··· Listed records

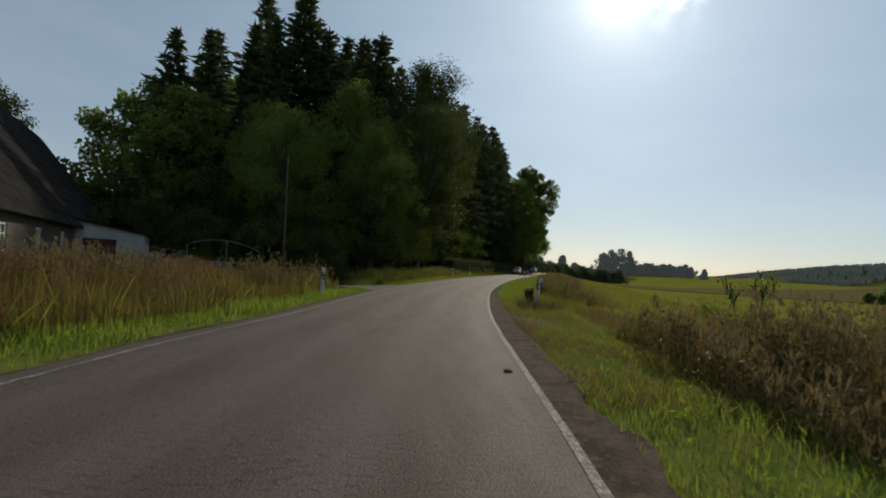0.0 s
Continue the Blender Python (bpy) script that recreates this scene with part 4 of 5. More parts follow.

······
··· Listed records

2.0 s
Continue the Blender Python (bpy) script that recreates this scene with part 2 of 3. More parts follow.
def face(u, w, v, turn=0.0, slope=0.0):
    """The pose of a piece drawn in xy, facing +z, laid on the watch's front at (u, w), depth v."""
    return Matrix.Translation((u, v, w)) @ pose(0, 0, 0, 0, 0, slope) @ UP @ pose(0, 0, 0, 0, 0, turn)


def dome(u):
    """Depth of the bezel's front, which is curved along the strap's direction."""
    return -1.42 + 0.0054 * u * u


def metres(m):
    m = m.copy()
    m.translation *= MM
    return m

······
··· Listed records

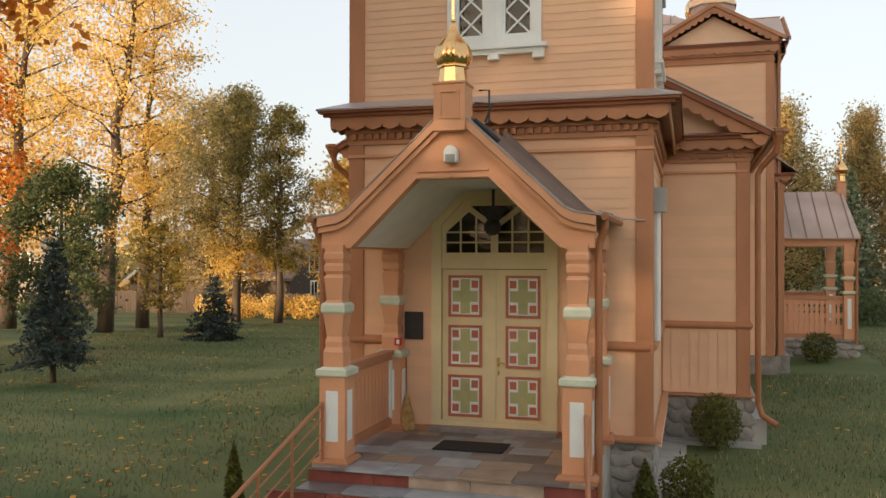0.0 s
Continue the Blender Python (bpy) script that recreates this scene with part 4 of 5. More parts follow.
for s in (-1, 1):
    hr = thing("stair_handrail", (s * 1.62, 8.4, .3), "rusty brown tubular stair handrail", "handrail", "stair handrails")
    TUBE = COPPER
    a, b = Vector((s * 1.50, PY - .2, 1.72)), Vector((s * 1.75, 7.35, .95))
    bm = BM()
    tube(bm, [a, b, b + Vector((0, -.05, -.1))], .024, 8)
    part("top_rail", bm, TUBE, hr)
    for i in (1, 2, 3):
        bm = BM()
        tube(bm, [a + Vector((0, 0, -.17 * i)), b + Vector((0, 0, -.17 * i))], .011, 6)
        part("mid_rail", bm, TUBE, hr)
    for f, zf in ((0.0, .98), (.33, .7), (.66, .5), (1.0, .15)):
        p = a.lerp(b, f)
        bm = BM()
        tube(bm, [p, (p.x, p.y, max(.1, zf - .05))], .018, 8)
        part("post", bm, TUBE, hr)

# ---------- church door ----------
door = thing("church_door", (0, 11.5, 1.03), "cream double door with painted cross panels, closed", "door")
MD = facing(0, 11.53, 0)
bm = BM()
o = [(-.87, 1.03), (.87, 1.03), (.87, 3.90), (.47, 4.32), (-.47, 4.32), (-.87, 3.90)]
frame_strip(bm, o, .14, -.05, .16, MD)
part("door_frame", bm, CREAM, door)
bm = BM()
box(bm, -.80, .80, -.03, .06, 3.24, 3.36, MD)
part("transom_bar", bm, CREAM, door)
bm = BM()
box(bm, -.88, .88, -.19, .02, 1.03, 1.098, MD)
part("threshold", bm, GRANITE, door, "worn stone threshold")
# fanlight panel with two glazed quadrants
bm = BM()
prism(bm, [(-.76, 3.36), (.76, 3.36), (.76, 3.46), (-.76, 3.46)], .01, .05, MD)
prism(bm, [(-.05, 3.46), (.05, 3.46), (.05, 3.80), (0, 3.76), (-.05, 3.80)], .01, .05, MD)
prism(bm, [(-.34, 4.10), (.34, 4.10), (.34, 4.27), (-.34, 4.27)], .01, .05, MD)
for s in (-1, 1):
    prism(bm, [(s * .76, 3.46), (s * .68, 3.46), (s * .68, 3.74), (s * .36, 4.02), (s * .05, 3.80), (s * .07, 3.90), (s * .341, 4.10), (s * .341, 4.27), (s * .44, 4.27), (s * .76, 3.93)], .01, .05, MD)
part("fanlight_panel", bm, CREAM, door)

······

*Problem to work on:*
Search the records for the string "part" and return every line in which it occurs.

*Worked answer:*
Continue the Blender Python (bpy) script that recreates this scene with part 4 of 5. More parts follow.
Continue the Blender Python (bpy) script that recreates this scene with part 2 of 3. More parts follow.
Continue the Blender Python (bpy) script that recreates this scene with part 4 of 5. More parts follow.
    part("top_rail", bm, TUBE, hr)
        part("mid_rail", bm, TUBE, hr)
        part("post", bm, TUBE, hr)
part("door_frame", bm, CREAM, door)
part("transom_bar", bm, CREAM, door)
part("threshold", bm, GRANITE, door, "worn stone threshold")
part("fanlight_panel", bm, CREAM, door)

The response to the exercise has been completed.